Thursday, March 01, 2007

Do tamanho do que vejo


Pedro J. Bondaczuk


O poeta português Fernando Pessoa sempre foi leitura obrigatória, pelo seu domínio do idioma, pela agudeza das suas observações e pela sua visão de vida que, guardadas as devidas proporções, é similar à que eu tenho. Em geral, os que escrevem sobre ele se detêm na peculiaridade de seus heterônimos, principalmente no fato de haver criado uma personalidade própria, característica, para cada pseudônimo que adotou. Utilizou, portanto, uma forma bastante original (e genial) para variar de estilo.

O que me fascina, sobretudo, nesse intelectual é o seu senso crítico e a coragem de dizer o que em determinados momentos todos temos vontade, mas não nos atrevemos, quando se refere a temas considerados tabus. Tememos o ridículo. Não queremos nos expor. Tudo o que me caiu nas mãos, escrito por e sobre Fernando Pessoa, "devorei" com deleite e atenção, para não deixar fugir nenhum detalhe. E não apenas sua obra poética, refinadíssima, mas até as anotações pessoais íntimas, publicadas depois da sua morte.

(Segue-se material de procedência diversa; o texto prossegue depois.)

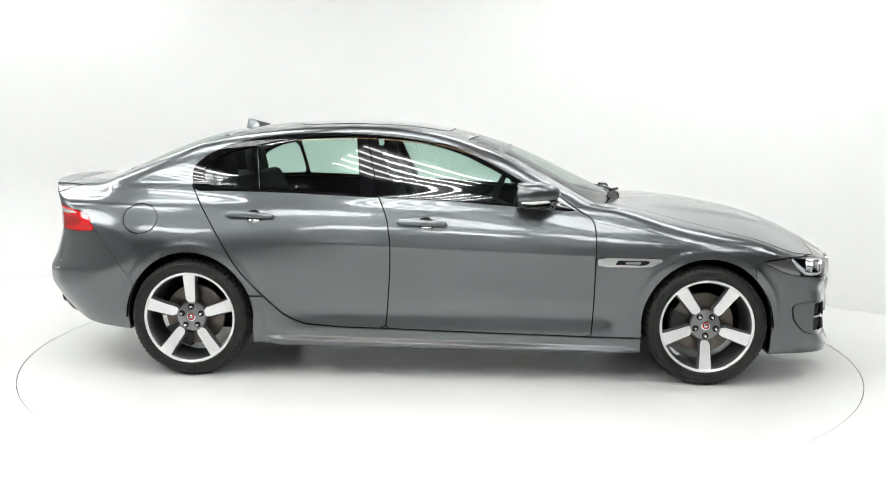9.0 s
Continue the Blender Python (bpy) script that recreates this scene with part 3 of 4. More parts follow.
def car_body():
    S = SKIN
    panel("body", S["body"], M["paint"], car, "both")
    panel("liner", S["liner"], M["dark"], car, "both", out=-0.016, lip=0, label="dark inner structure behind the panels")
    bonnet = panel("bonnet", S["bonnet"], M["paint"], car, "both")
    boot = panel("boot_lid", S["boot_lid"], M["paint"], car, "both")
    fb = panel("front_bumper", S["front_bumper"], M["paint"], car, "both")
    rb = panel("rear_bumper", S["rear_bumper"], M["paint"], car, "both")
    panel("diffuser", S["diffuser"], M["plastic"], rb, "both", out=-0.006, label="satin black plastic rear diffuser")
    panel("windscreen", S["windscreen"], G["screen"], car, "both", out=-0.003, lip=0, label="green-tinted windscreen glass").visible_shadow = False
    panel("rear_window", S["rear_window"], G["rear"], car, "both", out=-0.003, lip=0, label="green-tinted heated rear window").visible_shadow = False
    panel("sunroof", S["sunroof"], G["roof"], car, "both", out=0.002, label="black glass roof panel")
    panel("cowl", S["cowl"], M["plastic"], car, "both", out=-0.010, label="black plastic cowl below the windscreen")
    panel("grille_surround", S["grille_ring"], M["bright"], fb, "both", out=0.014, lip=0.03, label="satin silver grille surround")
    panel("tow_cover", S["tow_cover"], M["paint"], fb, "right")
    panel("tow_cover", S["tow_cover"], M["paint"], fb, "left")
    pair("front_fender", S["front_fender"], M["paint"], car)
    pair("side_skirt", S["skirt"], M["paint"], car)
    pair("quarter_flap", S["fuel_flap"], M["paint"], car, out=0.0005)
    fd = pair("front_door", S["front_door"], M["paint"], car)
    rd = pair("rear_door", S["rear_door"], M["paint"], car)
    pair("window_surround", S["surround_front"], M["trim"], fd, out=0.001, label="gloss black window surround")
    pair("window_surround", S["surround_rear"], M["trim"], rd, out=0.001, label="gloss black window surround")
    for nm, key, par in (("window_glass", "front_glass", fd), ("window_glass", "rear_glass_side", rd), ("quarter_glass", "quarter_glass", rd)):
        for o in pair(nm, S[key], G["side"], par, out=-0.004, lip=0, label="green-tinted side glass"):
            o.visible_shadow = False
    return bonnet, boot, fb, rb, fd, rd


bonnet, boot, front_bumper, rear_bumper, front_doors, rear_doors = car_body()


# ---------- the car's fittings ----------
def on_skin(origin, way, far=1.6):
    """Where a ray from inside the car leaves the skin."""
    o, d = np.array(origin, float), np.array(way, float)
    lo, hi = 0.0, far
    for _ in range(40):
        m = (lo + hi) / 2
        q = o + m * d
        if skin(q[0:1], q[1:2], q[2:3])[0] < 0:
            lo = m
        else:
            hi = m
    return o + lo * d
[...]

Citei-o em inúmeras ocasiões, embora nunca me atrevesse a empreender uma crítica de seu trabalho, por não me julgar preparado para um empreendimento intelectual desse porte. Uma dessas citações, por exemplo, é a que Fernando Pessoa enunciou, sob o heterônimo de Alberto Caieiro, no poema "O Guardador de Rebanhos". Diz: "Da minha aldeia vejo quanto da Terra se pode ver no Universo.../Por isso a minha aldeia é tão grande como outra terra qualquer/porque eu sou do tamanho do que vejo/e não do tamanho da minha altura..."

Por isso, sou avesso às cidades, em especial as grandes. Não pelas pessoas que a habitam, já que estas há de todos os tipos e temperamentos. Além disso, gosto de gente. Há as inesquecíveis, as construtivas, as preciosas, de cujo contato nos enriquecemos. Existem as que vivem e deixam viver, sem se intrometer na vida alheia. Muitas são omissas. Algumas são perniciosas, verdadeiros erros da natureza. Outras estão apenas desorientadas, mas apresentam um potencial imenso que, se explorado, as torna muito especiais. E vai por aí afora. Há gente de todo o tipo e para todos os gostos.

Portanto, não são as pessoas que me aborrecem nas grandes cidades. É a sensação de sufoco que a limitação do meu ângulo de visão me dá. É o barulho descontrolado, que tira a concentração. É a poluição, que machuca os olhos e os pulmões e impede de respirar direito. É a sensação de estar "encaixotado". O campo não é assim. Confere uma sensação de liberdade, mesmo quando não somos livres. Em espaços abertos nos sentimos maiores, "do tamanho daquilo que vemos".

O mesmo raciocínio vale em relação a tudo o que nos cerca e até ao próprio Universo, que não podemos vislumbrar em toda a sua grandeza, a não ser os pálidos reflexos que os telescópios captam. Mas os cientistas, cheios de empáfia, acham que podem ver tudo. Pensam que enxergam os contornos dos seus limites em expansão, quando na verdade vêem muito pouco, um quase nada em relação às suas reais e inconcebíveis dimensões.

A natureza, no entanto, torna-se mais compreensível quando, em vez de vê-la, a sentimos. Tentar racionalizá-la, traduzi-la em idéias, pode redundar em belas fantasias, mas é o método mais falho para captarmos a realidade. A criação é fruto de sentimentos muito mais do que da razão. Fernando Pessoa observa que "sentir é compreender. Pensar é errar".

Depende, portanto, do que queremos. Se buscamos a compreensão, através somente do raciocínio, acorrentando nossos sentimentos e policiando as emoções, estamos em um caminho equivocado, em um beco sem saída. E o motivo é muito simples, exposto com meridiana clareza pelo poeta ao constatar: "Sentir é criar. Sentir é pensar sem idéias e por isso é compreender, visto que o Universo não tem idéias".

Aldous Huxley tem uma observação pertinente, que completa esse raciocínio: "A ciência não explicou nada. Quanto mais sabemos, mais fantástico se torna o mundo e mais profunda fica a escuridão ao seu redor". E o físico nuclear norte-americano Steven Weinberg completa, explicando o motivo porque alguns optam por "pensar" o universo em vez de "senti-lo": "O esforço para entender o universo é uma das pouquíssimas coisas que erguem a vida humana a um nível ligeiramente além da farsa, dando-lhe algum toque de tragédia". Da minha parte, prefiro a epopéia. E na pior das hipóteses a comédia.